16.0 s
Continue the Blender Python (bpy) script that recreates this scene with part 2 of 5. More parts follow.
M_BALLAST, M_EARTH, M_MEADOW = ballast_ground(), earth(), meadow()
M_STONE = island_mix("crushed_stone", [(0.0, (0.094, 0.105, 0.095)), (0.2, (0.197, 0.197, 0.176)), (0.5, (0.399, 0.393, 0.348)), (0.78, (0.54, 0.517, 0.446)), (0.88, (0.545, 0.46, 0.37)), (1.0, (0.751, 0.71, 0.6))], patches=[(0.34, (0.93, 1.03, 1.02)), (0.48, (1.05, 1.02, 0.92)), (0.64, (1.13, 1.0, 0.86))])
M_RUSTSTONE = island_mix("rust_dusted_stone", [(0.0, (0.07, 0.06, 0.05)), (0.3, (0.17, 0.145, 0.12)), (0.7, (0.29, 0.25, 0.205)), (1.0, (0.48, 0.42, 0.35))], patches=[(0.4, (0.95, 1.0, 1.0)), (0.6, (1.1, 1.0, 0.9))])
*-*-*
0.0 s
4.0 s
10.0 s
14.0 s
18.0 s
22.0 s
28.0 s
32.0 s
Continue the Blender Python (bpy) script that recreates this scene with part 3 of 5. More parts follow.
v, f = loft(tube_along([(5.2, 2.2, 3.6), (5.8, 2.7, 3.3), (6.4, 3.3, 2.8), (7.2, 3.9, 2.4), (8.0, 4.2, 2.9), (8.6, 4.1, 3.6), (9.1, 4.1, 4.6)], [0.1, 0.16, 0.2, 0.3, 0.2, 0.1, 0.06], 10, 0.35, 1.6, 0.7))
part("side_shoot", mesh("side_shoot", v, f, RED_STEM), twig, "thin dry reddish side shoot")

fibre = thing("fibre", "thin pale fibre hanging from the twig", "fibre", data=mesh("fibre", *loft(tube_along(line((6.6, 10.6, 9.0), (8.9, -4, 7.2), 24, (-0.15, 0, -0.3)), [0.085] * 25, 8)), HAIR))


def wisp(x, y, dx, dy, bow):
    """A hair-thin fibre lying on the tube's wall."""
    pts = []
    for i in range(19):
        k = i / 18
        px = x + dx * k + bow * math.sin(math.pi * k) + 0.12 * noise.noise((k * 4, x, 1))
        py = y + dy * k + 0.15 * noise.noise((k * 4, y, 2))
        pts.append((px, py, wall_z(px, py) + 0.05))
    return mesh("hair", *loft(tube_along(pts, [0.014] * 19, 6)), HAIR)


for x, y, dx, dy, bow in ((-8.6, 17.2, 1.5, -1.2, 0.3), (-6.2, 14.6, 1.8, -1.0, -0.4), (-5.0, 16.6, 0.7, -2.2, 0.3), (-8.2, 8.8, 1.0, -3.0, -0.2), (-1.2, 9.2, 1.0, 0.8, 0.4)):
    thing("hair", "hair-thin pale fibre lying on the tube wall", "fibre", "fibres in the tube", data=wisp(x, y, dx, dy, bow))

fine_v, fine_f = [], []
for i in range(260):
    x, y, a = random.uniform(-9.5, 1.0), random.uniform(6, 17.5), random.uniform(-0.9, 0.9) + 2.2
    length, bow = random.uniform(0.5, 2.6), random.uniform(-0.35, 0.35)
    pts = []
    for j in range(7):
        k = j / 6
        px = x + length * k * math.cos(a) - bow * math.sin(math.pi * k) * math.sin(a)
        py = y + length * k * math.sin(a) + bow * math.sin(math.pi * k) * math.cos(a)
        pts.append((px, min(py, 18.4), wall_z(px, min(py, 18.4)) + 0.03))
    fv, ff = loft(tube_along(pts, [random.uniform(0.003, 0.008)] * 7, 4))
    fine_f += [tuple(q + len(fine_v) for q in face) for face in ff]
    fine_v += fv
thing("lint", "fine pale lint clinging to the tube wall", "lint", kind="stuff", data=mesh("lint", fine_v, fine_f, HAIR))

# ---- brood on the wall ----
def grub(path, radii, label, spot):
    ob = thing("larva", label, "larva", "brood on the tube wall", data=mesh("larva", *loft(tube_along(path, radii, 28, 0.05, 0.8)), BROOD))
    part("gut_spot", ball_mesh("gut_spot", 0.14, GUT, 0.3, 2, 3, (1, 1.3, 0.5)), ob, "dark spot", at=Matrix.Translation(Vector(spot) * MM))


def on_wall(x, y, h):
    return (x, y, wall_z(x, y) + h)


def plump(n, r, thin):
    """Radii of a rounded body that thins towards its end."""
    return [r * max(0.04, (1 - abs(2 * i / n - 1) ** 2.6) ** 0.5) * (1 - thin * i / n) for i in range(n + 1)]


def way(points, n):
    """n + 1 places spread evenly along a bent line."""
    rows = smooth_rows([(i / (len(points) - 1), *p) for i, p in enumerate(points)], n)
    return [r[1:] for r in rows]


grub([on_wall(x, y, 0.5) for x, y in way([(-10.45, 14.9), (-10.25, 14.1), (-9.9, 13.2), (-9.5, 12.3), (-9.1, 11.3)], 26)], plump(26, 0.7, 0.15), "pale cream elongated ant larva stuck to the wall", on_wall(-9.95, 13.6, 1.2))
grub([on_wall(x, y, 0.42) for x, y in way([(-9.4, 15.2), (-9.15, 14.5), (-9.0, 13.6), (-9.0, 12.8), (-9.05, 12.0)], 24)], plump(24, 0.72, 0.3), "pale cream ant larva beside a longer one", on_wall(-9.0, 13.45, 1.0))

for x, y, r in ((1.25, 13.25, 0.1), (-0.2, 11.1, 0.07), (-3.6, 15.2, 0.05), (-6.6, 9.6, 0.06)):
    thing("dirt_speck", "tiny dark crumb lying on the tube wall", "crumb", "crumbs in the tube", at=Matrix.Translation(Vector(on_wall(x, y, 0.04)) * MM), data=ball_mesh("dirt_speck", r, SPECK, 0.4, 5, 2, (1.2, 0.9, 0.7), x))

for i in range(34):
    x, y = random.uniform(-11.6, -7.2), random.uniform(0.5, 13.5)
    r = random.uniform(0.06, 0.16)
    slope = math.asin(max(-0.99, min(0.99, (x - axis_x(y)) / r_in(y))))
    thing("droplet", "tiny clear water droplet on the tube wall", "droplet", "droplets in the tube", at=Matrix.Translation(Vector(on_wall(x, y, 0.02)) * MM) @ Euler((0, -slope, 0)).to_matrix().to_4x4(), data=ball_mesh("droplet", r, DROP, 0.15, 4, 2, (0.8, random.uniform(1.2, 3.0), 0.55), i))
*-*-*
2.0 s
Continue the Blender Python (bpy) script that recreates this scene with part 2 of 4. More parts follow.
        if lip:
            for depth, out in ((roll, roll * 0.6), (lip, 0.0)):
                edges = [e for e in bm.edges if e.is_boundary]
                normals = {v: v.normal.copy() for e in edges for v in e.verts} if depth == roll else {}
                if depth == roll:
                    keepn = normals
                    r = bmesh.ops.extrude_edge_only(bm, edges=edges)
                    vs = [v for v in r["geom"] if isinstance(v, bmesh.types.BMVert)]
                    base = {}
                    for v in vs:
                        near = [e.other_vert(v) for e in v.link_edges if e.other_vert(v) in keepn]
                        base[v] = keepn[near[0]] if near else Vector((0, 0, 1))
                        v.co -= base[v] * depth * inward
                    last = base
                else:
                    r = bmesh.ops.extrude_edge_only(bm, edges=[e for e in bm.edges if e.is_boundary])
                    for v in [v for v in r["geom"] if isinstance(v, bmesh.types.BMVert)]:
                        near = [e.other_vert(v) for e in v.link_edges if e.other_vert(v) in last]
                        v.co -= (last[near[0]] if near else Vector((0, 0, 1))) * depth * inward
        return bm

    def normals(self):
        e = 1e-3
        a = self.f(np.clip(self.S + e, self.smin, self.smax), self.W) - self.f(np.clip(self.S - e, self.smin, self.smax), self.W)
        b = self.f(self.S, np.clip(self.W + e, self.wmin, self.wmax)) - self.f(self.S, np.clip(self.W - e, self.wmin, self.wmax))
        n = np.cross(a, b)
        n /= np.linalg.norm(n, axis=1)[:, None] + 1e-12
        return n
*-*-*
▶ **AIM OF THE TASK**: Read the entries and pick out all lines that include the word "Blender".

▶ **THE SOLUTION**:
Continue the Blender Python (bpy) script that recreates this scene with part 2 of 5. More parts follow.
Continue the Blender Python (bpy) script that recreates this scene with part 3 of 5. More parts follow.
Continue the Blender Python (bpy) script that recreates this scene with part 2 of 4. More parts follow.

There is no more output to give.